The REMI-z tokenization scheme addresses the long-standing content fragmentation problem in multi-track music modeling, with benefits extending to general symbolic music modeling.
The pretrain-then-finetune paradigm achieves success in symbolic music comparable to that observed in NLP.
An 80M-parameter model surpassing task-specific state-of-the-art methods demonstrates that methodological design matters more than model scale.
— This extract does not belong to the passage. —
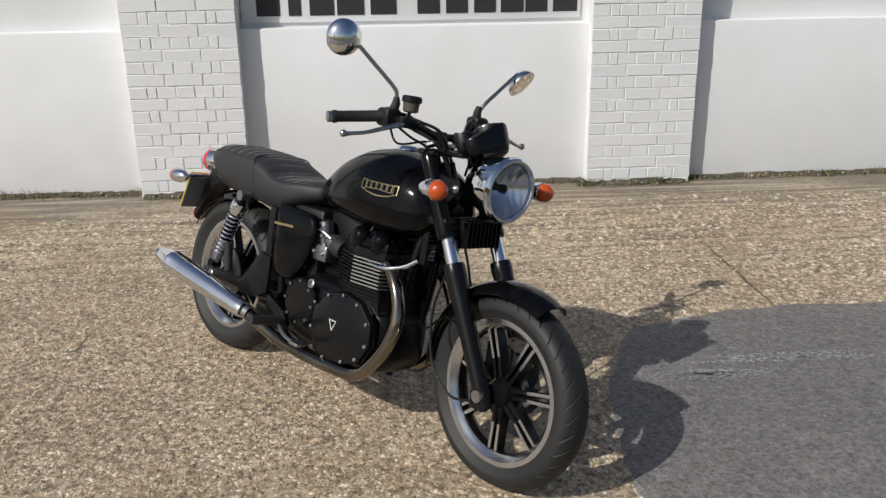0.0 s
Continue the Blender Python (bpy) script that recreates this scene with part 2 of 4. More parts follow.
    nt.links.new(hgt.outputs[0], bump.inputs["Height"])
    nt.links.new(bump.outputs[0], b.inputs["Normal"])
    return m


def pebble_material():
    m = bpy.data.materials.new("pebbles")
    m.use_nodes = True
    nt = m.node_tree
    b = nt.nodes["Principled BSDF"]
    geo = nt.nodes.new("ShaderNodeNewGeometry")
    tc = nt.nodes.new("ShaderNodeTexCoord").outputs["Object"]
    ramp = nt.nodes.new("ShaderNodeValToRGB")
    fill_ramp(ramp, STONES)
    nt.links.new(geo.outputs["Random Per Island"], ramp.inputs[0])
    grain = tex(nt, "ShaderNodeTexNoise", 420, tc, 2)
    col = mix_rgb(nt, 0.35, ramp.outputs[0], grain.outputs[1], "OVERLAY")
    broad = tex(nt, "ShaderNodeTexNoise", 0.9, tc, 6)
    col = mix_rgb(nt, span(nt, broad.outputs[0], 0.42, 0.62, 0.0, 0.5), col, mix_rgb(nt, 0.7, col, (0.66, 0.62, 0.56), "MULTIPLY"))
    stain = tex(nt, "ShaderNodeTexNoise", 1.7, tc, 6)
    col = mix_rgb(nt, span(nt, stain.outputs[0], 0.50, 0.66, 0.0, 0.42), col, (0.27, 0.19, 0.11))
    clump = tex(nt, "ShaderNodeTexNoise", 38.0, tc, 4)
    col = mix_rgb(nt, span(nt, clump.outputs[0], 0.53, 0.66, 0.0, 0.55), col, (0.14, 0.108, 0.075))
    col = mix_rgb(nt, span(nt, clump.outputs[0], 0.46, 0.34, 0.0, 0.4), col, (0.64, 0.54, 0.40))
    nt.links.new(mottle(nt, tc, col), b.inputs["Base Color"])
    b.inputs["Roughness"].default_value = 0.5
    return m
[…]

Limitations & Future Work¶

The model is limited to 80M parameters; scaling up could yield substantial improvements.
The pretraining corpus (405K MIDI files) is relatively small; larger datasets may prove more effective.
Velocity information is not modeled, limiting the expressiveness of performance dynamics.
Duration tokens are removed from the content condition, potentially discarding important instrument-specific rhythmic patterns.
Piano reduction uses the original piano track rather than a human-arranged target, which may not fully reflect authentic arrangement requirements.

Q-Transformer (Zhao et al., 2023) guides arrangement with high-level descriptors but separates style modeling from content realization.
Composer's Assistant 2 performs drum arrangement via infilling but does not preserve the core of the original piece.
The REMI/REMI+ tokenization series serves as the direct foundation from which REMI-z is derived.
The random track deletion strategy echoes the span infilling denoising approach of BART-like models.
The success of the pretrain-then-finetune paradigm reinforces the viability of a "foundation model" approach in symbolic music.

Rating¶

Novelty: ⭐⭐⭐⭐ Both the unified arrangement framework and the REMI-z tokenization scheme represent original contributions.
Experimental Thoroughness: ⭐⭐⭐⭐⭐ Three tasks with both objective and subjective evaluations; detailed ablation and tokenization analyses.
Writing Quality: ⭐⭐⭐⭐⭐ Clear structure, precise task definitions, and intuitive figures.
Value: ⭐⭐⭐⭐ Provides a practical and generalizable solution for symbolic music arrangement.